Organic Ocean has supplied restaurants throughout Canada, including Mercer Hall in Stratford, Ont., the Four Seasons Hotel’s YEW Seafood + Bar in Vancouver, Borealis Grille & Bar in Kitchener and Guelph, Ont. and The Chase in Toronto.
Yet there appears to be ample room for the growth of sustainable seafood among restaurateurs, with a recent MSC-sponsored study of 16,000 seafood eaters in 21 countries finding Canadians “overwhelmingly” report purchasing sustainable seafood in grocery stores versus restaurants (91 per cent versus 21 per cent).
In 2014, QSR giant McDonald’s announced that all of the fish (Alaska Pollack) in its Filet-O-Fish sandwiches sold in the U.S., Canada and Europe was MSC-certified. “Restaurants are gaining a sense they need to speak to sustainable seafood,” says Lugar. “They’re searching for credible ways to make it happen.”
Colorado-based FishChoice’s “Sustainable Seafood Restaurant Finder” identifies 988 restaurants in Canada offering certified-sustainable seafood.

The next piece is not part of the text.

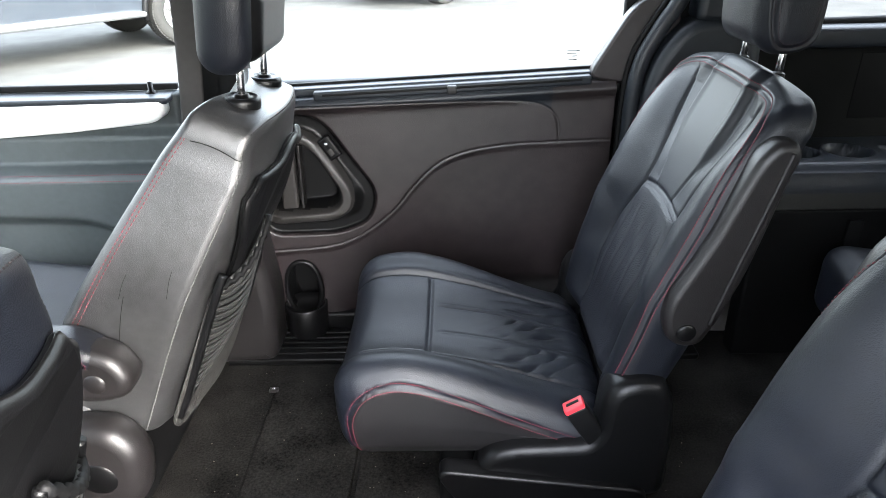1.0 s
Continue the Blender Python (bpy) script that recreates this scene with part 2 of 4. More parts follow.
def slab(name, outline, y0, y1, mat, parent=None, label="", bevel=0.004, shape=None, steps=3):
    """A plate: an outline in x and z, from depth y0 to y1, with rounded rims. shape moves its points at last."""
    o = np.array(outline, float)
    area = 0.5 * np.sum(o[:, 0] * np.roll(o[:, 1], -1) - np.roll(o[:, 0], -1) * o[:, 1])
    if area < 0:
        o = o[::-1]
    t = np.roll(o, -1, 0) - np.roll(o, 1, 0)
    t /= np.maximum(np.linalg.norm(t, axis=1, keepdims=True), 1e-9)
    nrm = np.stack([t[:, 1], -t[:, 0]], 1)
    lo, hi = min(y0, y1), max(y0, y1)
    rings = [(lo + bevel * (1 - math.cos(math.pi / 2 * i / steps)), bevel * (1 - math.sin(math.pi / 2 * i / steps))) for i in range(steps + 1)]
    rings += [(hi - (y - lo), inset) for y, inset in rings[::-1]]
    m, verts, faces = len(o), [], []
    for y, inset in rings:
        q = o - nrm * inset
        verts += [(a, y, b) for a, b in q]
    for j in range(len(rings) - 1):
        for i in range(m):
            a, b = j * m + i, j * m + (i + 1) % m
            faces.append((a, b, b + m, a + m))
    faces += [tuple(range(m - 1, -1, -1)), tuple((len(rings) - 1) * m + i for i in range(m))]
    faces = [f[::-1] for f in faces]
    v = np.array(verts)
    if shape is not None:
        v = shape(v)
    ob = mesh_of(name, v, faces, mat, parent, label)
    ob.data.polygons[len(faces) - 1].use_smooth = ob.data.polygons[len(faces) - 2].use_smooth = False
    return ob


def stitches(name, line, proud, mat, parent, length=0.0052, gap=0.0028, width=0.0011, height=0.0007):
    """Thread: short raised dashes along line, lying on a skin whose outward side is given by proud."""
    p, o = np.asarray(line, float), np.asarray(proud, float)
    step = np.linalg.norm(np.diff(p, axis=0), axis=1)
    s = np.concatenate([[0], np.cumsum(step)])
    up = o - p
    up /= np.maximum(np.linalg.norm(up, axis=1, keepdims=True), 1e-9)

    def at(v):
        return np.array([np.interp(v, s, p[:, i]) for i in range(3)]), np.array([np.interp(v, s, up[:, i]) for i in range(3)])
    verts, faces, v = [], [], 0.0
    while v + length < s[-1]:
        (a, n), (b, _), (c, _) = at(v), at(v + length), at(v + length / 2)
        d = (b - a) / max(np.linalg.norm(b - a), 1e-9)
        side = np.cross(d, n) * width
        k = len(verts)
        for q, lift in ((a, -0.0004), (c, height), (b, -0.0004)):
            verts += [q + side - n * 0.0008, q + n * lift + side * 0.6, q + n * lift - side * 0.6, q - side - n * 0.0008]
        for i in (0, 4):
            for j in range(3):
                faces.append((k + i + j, k + i + j + 1, k + i + j + 5, k + i + j + 4))
        v += length + gap
    return mesh_of(name, verts, faces, mat, parent, kind="stuff")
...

They range from chains such as Earls and Moxies, to independent eateries such as Lbs. in Toronto’s financial district. But Lugar believes sustainability’s growth potential is hampered because it hasn’t become a key factor when it comes to selecting a menu item. “[Restaurants] don’t often get people saying ‘I want this fish because it’s sustainable.’ When they’re eating fish in a restaurant they’re looking for taste, texture and flavour,” he says.
Because it’s voluntary, MSC relies on the public to push demand for sustainable seafood, which Lugar says can put pressure on fisheries to become certified.
“We can educate and inform people, but fisheries have to volunteer to come forward. Using consumer demand, and having people become aware of the need for sustainable seafood, will push those requirements to these fisheries.”